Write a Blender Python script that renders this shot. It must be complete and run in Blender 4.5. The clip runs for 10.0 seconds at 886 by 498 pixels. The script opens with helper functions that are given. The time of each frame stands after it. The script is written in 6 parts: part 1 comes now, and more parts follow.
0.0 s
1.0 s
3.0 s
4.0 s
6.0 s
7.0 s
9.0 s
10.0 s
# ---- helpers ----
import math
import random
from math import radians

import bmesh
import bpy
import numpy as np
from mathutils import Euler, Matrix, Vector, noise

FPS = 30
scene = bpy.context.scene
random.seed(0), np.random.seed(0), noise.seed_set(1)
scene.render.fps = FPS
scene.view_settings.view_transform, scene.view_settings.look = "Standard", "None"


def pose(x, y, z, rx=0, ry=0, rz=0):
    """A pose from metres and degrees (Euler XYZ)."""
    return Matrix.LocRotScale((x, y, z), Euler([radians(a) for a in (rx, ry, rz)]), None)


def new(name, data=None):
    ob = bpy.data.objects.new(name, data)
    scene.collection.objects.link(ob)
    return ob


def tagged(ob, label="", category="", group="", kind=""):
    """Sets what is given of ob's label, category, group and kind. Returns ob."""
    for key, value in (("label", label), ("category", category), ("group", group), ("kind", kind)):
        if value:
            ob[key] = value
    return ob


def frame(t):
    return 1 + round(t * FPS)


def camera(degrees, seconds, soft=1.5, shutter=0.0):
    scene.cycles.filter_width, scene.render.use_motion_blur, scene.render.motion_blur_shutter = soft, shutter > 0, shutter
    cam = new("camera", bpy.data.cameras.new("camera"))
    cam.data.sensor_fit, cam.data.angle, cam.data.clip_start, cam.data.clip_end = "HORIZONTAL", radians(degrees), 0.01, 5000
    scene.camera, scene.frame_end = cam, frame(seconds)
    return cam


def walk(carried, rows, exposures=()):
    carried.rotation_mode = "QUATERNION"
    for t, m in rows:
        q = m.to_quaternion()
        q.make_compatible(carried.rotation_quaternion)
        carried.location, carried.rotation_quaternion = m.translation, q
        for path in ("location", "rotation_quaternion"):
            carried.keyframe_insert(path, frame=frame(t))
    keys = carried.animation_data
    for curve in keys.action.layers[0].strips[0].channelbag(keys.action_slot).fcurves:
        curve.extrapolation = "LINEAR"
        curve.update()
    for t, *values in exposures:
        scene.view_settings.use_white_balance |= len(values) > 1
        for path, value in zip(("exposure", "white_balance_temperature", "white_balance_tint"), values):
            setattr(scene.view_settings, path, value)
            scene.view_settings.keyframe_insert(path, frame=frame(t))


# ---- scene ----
==
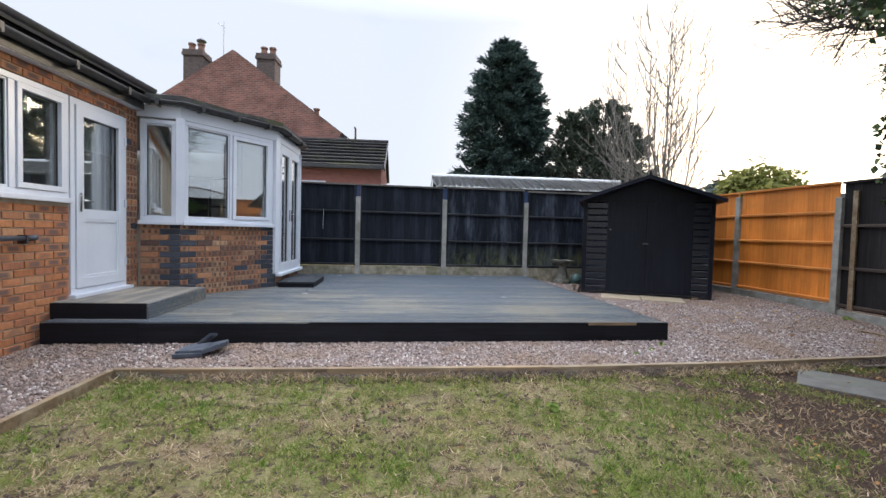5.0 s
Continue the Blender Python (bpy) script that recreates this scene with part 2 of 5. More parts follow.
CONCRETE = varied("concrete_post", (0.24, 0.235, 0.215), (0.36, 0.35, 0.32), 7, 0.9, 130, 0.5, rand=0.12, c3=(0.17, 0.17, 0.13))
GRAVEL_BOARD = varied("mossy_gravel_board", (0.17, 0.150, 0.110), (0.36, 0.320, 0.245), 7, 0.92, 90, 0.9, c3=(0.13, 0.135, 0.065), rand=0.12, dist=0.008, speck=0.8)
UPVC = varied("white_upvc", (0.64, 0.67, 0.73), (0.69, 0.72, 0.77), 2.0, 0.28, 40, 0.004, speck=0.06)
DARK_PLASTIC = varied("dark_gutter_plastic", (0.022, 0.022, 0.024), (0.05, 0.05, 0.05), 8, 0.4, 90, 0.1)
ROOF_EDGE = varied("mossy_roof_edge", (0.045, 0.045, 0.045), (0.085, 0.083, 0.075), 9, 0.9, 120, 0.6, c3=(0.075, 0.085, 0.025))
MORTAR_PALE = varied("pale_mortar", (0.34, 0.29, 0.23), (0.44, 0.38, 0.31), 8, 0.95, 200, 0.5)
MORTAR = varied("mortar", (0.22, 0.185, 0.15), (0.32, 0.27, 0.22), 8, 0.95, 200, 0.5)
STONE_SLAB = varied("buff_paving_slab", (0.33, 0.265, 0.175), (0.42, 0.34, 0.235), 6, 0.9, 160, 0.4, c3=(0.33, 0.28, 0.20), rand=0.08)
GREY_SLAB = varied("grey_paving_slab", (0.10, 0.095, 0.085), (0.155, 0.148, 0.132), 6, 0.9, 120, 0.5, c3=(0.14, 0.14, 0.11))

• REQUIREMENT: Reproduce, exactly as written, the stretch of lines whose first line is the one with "Continue the Blender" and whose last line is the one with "c3=(0.14, 0.14, 0.11))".

• SOLUTION TO THE PROBLEM:
Continue the Blender Python (bpy) script that recreates this scene with part 2 of 5. More parts follow.
CONCRETE = varied("concrete_post", (0.24, 0.235, 0.215), (0.36, 0.35, 0.32), 7, 0.9, 130, 0.5, rand=0.12, c3=(0.17, 0.17, 0.13))
GRAVEL_BOARD = varied("mossy_gravel_board", (0.17, 0.150, 0.110), (0.36, 0.320, 0.245), 7, 0.92, 90, 0.9, c3=(0.13, 0.135, 0.065), rand=0.12, dist=0.008, speck=0.8)
UPVC = varied("white_upvc", (0.64, 0.67, 0.73), (0.69, 0.72, 0.77), 2.0, 0.28, 40, 0.004, speck=0.06)
DARK_PLASTIC = varied("dark_gutter_plastic", (0.022, 0.022, 0.024), (0.05, 0.05, 0.05), 8, 0.4, 90, 0.1)
ROOF_EDGE = varied("mossy_roof_edge", (0.045, 0.045, 0.045), (0.085, 0.083, 0.075), 9, 0.9, 120, 0.6, c3=(0.075, 0.085, 0.025))
MORTAR_PALE = varied("pale_mortar", (0.34, 0.29, 0.23), (0.44, 0.38, 0.31), 8, 0.95, 200, 0.5)
MORTAR = varied("mortar", (0.22, 0.185, 0.15), (0.32, 0.27, 0.22), 8, 0.95, 200, 0.5)
STONE_SLAB = varied("buff_paving_slab", (0.33, 0.265, 0.175), (0.42, 0.34, 0.235), 6, 0.9, 160, 0.4, c3=(0.33, 0.28, 0.20), rand=0.08)
GREY_SLAB = varied("grey_paving_slab", (0.10, 0.095, 0.085), (0.155, 0.148, 0.132), 6, 0.9, 120, 0.5, c3=(0.14, 0.14, 0.11))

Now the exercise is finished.